GOAL
Without the pictures, extract every line from the start of the material to the line containing "0.47, 1.18)), 0.02)", both ends included.

COLLECTED MATERIAL
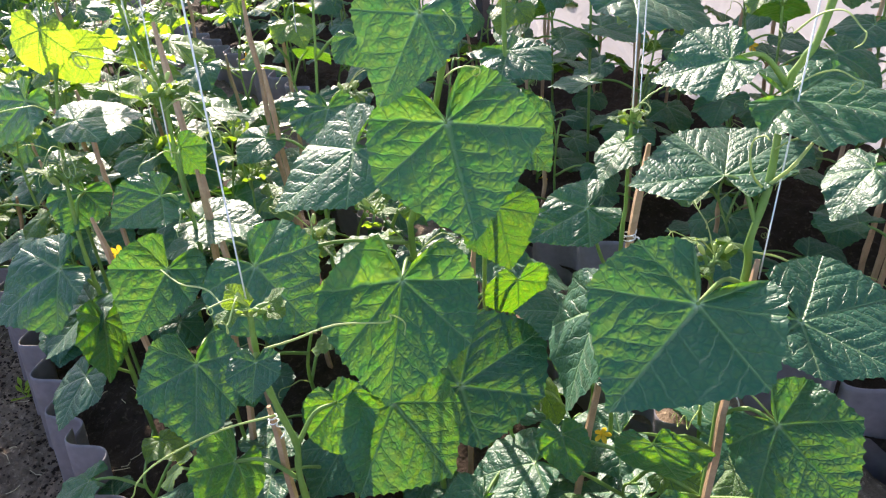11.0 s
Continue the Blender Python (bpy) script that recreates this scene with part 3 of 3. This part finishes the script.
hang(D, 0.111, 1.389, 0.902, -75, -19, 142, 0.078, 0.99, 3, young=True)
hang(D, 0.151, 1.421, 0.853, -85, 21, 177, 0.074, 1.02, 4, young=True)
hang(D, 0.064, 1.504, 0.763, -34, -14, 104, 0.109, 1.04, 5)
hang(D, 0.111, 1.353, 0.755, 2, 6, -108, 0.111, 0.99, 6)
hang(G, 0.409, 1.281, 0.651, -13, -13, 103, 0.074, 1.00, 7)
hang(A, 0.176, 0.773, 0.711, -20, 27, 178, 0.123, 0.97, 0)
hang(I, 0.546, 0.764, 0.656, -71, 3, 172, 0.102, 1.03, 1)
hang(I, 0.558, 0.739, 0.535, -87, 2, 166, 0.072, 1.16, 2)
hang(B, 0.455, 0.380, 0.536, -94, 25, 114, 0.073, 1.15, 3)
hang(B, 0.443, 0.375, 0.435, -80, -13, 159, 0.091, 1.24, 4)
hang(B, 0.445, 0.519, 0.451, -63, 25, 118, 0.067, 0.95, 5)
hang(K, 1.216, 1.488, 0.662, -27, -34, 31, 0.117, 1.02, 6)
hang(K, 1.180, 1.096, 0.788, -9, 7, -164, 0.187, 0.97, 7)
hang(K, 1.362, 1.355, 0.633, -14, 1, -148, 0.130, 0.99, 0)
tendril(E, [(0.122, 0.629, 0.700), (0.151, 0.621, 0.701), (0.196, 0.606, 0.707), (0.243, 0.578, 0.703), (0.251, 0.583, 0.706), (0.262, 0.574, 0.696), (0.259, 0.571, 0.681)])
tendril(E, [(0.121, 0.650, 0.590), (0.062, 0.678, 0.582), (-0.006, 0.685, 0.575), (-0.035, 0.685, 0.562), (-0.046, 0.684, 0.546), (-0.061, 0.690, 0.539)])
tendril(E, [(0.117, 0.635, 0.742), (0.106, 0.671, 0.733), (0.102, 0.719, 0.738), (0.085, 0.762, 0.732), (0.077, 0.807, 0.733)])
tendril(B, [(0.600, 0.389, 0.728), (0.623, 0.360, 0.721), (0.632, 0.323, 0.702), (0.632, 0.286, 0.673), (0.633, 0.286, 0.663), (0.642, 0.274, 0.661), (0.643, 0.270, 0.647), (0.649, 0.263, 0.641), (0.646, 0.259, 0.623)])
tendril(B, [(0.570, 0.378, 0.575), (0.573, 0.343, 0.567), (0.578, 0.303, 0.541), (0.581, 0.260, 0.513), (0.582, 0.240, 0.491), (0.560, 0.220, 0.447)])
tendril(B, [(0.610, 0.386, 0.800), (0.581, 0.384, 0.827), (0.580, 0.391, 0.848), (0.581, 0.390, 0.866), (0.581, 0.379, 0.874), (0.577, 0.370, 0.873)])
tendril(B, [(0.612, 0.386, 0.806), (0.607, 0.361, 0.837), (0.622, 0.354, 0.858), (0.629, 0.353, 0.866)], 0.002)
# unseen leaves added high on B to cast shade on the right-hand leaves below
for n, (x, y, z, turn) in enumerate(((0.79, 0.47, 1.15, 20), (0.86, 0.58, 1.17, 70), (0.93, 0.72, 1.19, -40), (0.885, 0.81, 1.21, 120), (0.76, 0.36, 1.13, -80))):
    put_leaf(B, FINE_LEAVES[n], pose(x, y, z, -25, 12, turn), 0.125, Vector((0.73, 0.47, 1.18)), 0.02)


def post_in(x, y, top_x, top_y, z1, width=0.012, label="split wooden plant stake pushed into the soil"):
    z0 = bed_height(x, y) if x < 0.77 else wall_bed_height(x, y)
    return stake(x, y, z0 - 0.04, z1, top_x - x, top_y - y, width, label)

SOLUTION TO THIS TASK
11.0 s
Continue the Blender Python (bpy) script that recreates this scene with part 3 of 3. This part finishes the script.
hang(D, 0.111, 1.389, 0.902, -75, -19, 142, 0.078, 0.99, 3, young=True)
hang(D, 0.151, 1.421, 0.853, -85, 21, 177, 0.074, 1.02, 4, young=True)
hang(D, 0.064, 1.504, 0.763, -34, -14, 104, 0.109, 1.04, 5)
hang(D, 0.111, 1.353, 0.755, 2, 6, -108, 0.111, 0.99, 6)
hang(G, 0.409, 1.281, 0.651, -13, -13, 103, 0.074, 1.00, 7)
hang(A, 0.176, 0.773, 0.711, -20, 27, 178, 0.123, 0.97, 0)
hang(I, 0.546, 0.764, 0.656, -71, 3, 172, 0.102, 1.03, 1)
hang(I, 0.558, 0.739, 0.535, -87, 2, 166, 0.072, 1.16, 2)
hang(B, 0.455, 0.380, 0.536, -94, 25, 114, 0.073, 1.15, 3)
hang(B, 0.443, 0.375, 0.435, -80, -13, 159, 0.091, 1.24, 4)
hang(B, 0.445, 0.519, 0.451, -63, 25, 118, 0.067, 0.95, 5)
hang(K, 1.216, 1.488, 0.662, -27, -34, 31, 0.117, 1.02, 6)
hang(K, 1.180, 1.096, 0.788, -9, 7, -164, 0.187, 0.97, 7)
hang(K, 1.362, 1.355, 0.633, -14, 1, -148, 0.130, 0.99, 0)
tendril(E, [(0.122, 0.629, 0.700), (0.151, 0.621, 0.701), (0.196, 0.606, 0.707), (0.243, 0.578, 0.703), (0.251, 0.583, 0.706), (0.262, 0.574, 0.696), (0.259, 0.571, 0.681)])
tendril(E, [(0.121, 0.650, 0.590), (0.062, 0.678, 0.582), (-0.006, 0.685, 0.575), (-0.035, 0.685, 0.562), (-0.046, 0.684, 0.546), (-0.061, 0.690, 0.539)])
tendril(E, [(0.117, 0.635, 0.742), (0.106, 0.671, 0.733), (0.102, 0.719, 0.738), (0.085, 0.762, 0.732), (0.077, 0.807, 0.733)])
tendril(B, [(0.600, 0.389, 0.728), (0.623, 0.360, 0.721), (0.632, 0.323, 0.702), (0.632, 0.286, 0.673), (0.633, 0.286, 0.663), (0.642, 0.274, 0.661), (0.643, 0.270, 0.647), (0.649, 0.263, 0.641), (0.646, 0.259, 0.623)])
tendril(B, [(0.570, 0.378, 0.575), (0.573, 0.343, 0.567), (0.578, 0.303, 0.541), (0.581, 0.260, 0.513), (0.582, 0.240, 0.491), (0.560, 0.220, 0.447)])
tendril(B, [(0.610, 0.386, 0.800), (0.581, 0.384, 0.827), (0.580, 0.391, 0.848), (0.581, 0.390, 0.866), (0.581, 0.379, 0.874), (0.577, 0.370, 0.873)])
tendril(B, [(0.612, 0.386, 0.806), (0.607, 0.361, 0.837), (0.622, 0.354, 0.858), (0.629, 0.353, 0.866)], 0.002)
# unseen leaves added high on B to cast shade on the right-hand leaves below
for n, (x, y, z, turn) in enumerate(((0.79, 0.47, 1.15, 20), (0.86, 0.58, 1.17, 70), (0.93, 0.72, 1.19, -40), (0.885, 0.81, 1.21, 120), (0.76, 0.36, 1.13, -80))):
    put_leaf(B, FINE_LEAVES[n], pose(x, y, z, -25, 12, turn), 0.125, Vector((0.73, 0.47, 1.18)), 0.02)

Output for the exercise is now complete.